**Requirement**.
Reproduce, exactly and in full, only the lines below from the one containing "More parts follow." through the one containing "F, M_DEAD, True)".

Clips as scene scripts
== == ==

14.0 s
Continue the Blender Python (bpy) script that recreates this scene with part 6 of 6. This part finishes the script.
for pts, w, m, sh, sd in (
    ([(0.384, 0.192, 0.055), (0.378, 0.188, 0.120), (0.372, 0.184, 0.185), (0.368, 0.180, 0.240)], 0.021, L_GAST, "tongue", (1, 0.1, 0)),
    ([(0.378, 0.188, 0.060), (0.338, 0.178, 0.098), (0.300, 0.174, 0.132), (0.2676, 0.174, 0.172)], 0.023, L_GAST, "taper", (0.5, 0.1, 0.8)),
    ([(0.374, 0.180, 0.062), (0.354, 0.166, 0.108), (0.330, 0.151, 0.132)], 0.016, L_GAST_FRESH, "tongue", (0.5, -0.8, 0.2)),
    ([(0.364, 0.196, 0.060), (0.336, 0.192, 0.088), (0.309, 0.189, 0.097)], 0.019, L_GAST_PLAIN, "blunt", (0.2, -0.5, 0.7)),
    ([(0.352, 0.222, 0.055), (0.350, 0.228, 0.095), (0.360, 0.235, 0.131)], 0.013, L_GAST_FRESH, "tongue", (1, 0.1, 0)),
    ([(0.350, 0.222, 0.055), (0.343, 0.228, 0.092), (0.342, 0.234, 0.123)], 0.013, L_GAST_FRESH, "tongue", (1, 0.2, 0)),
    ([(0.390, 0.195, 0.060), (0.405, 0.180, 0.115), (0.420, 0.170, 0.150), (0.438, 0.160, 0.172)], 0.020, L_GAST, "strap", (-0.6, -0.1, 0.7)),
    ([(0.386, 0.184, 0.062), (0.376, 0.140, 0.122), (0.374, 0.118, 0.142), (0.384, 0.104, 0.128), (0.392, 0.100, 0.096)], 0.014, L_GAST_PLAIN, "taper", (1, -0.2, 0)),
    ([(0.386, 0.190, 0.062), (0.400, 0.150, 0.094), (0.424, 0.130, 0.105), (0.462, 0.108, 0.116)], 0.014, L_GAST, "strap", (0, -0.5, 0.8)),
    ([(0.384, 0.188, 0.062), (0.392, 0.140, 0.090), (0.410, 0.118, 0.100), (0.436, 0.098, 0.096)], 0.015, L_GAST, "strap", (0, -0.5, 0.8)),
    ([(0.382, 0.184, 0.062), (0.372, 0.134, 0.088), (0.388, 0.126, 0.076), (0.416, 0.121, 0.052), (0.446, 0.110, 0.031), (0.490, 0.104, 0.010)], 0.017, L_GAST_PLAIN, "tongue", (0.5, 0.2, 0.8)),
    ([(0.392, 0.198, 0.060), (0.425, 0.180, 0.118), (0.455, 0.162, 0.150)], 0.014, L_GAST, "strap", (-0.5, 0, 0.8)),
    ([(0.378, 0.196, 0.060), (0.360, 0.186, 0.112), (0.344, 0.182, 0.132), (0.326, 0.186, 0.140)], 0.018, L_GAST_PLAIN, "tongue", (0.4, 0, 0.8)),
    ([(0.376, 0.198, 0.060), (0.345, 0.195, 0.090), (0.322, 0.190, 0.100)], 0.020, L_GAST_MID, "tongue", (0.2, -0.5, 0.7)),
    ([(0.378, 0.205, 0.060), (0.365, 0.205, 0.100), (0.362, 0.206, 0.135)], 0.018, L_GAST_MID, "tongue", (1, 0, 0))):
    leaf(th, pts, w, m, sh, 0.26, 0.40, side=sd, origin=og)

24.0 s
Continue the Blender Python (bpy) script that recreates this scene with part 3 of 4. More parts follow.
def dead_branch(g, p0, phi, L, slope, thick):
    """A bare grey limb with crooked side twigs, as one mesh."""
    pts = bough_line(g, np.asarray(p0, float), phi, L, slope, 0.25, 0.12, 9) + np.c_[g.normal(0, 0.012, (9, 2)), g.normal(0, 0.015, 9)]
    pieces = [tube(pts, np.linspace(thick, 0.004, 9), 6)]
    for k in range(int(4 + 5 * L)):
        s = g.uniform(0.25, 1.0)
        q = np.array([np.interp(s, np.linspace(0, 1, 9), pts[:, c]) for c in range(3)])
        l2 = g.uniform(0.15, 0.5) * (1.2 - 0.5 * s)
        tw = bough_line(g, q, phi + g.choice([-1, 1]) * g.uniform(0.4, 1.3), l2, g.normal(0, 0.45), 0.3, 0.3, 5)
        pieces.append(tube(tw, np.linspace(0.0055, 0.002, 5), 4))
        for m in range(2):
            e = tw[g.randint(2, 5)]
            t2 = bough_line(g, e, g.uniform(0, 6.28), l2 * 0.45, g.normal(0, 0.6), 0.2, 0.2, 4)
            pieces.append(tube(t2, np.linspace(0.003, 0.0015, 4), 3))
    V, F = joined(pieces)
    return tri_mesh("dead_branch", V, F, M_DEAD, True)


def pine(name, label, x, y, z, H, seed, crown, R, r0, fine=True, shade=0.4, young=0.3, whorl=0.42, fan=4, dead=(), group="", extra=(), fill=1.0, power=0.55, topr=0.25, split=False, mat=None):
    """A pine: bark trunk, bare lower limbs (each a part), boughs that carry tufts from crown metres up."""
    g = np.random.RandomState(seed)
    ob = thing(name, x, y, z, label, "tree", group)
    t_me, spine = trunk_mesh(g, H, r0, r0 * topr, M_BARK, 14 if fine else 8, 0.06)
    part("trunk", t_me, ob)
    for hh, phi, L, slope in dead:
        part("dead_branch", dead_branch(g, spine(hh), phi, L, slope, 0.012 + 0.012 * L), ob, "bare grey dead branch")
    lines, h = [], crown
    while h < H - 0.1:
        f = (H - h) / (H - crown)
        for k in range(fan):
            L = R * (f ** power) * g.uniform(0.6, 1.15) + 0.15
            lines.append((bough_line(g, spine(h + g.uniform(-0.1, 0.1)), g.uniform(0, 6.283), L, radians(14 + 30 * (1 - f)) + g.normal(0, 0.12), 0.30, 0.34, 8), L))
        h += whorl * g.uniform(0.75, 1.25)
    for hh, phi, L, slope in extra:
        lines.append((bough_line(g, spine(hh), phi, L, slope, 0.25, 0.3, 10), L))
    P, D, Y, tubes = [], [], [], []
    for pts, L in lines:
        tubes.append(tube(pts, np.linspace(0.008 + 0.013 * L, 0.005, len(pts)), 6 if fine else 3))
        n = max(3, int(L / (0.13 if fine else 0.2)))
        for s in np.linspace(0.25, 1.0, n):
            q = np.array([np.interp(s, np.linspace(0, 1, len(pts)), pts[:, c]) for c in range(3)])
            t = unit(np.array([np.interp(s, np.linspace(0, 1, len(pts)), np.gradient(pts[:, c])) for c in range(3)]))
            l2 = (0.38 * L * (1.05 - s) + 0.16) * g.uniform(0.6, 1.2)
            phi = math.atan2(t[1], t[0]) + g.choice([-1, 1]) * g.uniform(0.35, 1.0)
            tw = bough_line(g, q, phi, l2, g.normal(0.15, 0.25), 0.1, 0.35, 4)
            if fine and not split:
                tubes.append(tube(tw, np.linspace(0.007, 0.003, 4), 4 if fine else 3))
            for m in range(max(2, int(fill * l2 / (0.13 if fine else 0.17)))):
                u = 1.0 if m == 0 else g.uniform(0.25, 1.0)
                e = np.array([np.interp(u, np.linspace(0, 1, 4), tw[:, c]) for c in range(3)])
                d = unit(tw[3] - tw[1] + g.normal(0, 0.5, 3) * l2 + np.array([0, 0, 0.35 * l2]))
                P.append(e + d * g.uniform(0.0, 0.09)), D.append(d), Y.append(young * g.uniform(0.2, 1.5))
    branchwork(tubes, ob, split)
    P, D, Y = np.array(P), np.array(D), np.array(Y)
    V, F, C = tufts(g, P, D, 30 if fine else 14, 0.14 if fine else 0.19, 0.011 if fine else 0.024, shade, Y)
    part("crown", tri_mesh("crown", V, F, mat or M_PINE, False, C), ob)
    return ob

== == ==

**Solution to this problem**.
Continue the Blender Python (bpy) script that recreates this scene with part 3 of 4. More parts follow.
def dead_branch(g, p0, phi, L, slope, thick):
    """A bare grey limb with crooked side twigs, as one mesh."""
    pts = bough_line(g, np.asarray(p0, float), phi, L, slope, 0.25, 0.12, 9) + np.c_[g.normal(0, 0.012, (9, 2)), g.normal(0, 0.015, 9)]
    pieces = [tube(pts, np.linspace(thick, 0.004, 9), 6)]
    for k in range(int(4 + 5 * L)):
        s = g.uniform(0.25, 1.0)
        q = np.array([np.interp(s, np.linspace(0, 1, 9), pts[:, c]) for c in range(3)])
        l2 = g.uniform(0.15, 0.5) * (1.2 - 0.5 * s)
        tw = bough_line(g, q, phi + g.choice([-1, 1]) * g.uniform(0.4, 1.3), l2, g.normal(0, 0.45), 0.3, 0.3, 5)
        pieces.append(tube(tw, np.linspace(0.0055, 0.002, 5), 4))
        for m in range(2):
            e = tw[g.randint(2, 5)]
            t2 = bough_line(g, e, g.uniform(0, 6.28), l2 * 0.45, g.normal(0, 0.6), 0.2, 0.2, 4)
            pieces.append(tube(t2, np.linspace(0.003, 0.0015, 4), 3))
    V, F = joined(pieces)
    return tri_mesh("dead_branch", V, F, M_DEAD, True)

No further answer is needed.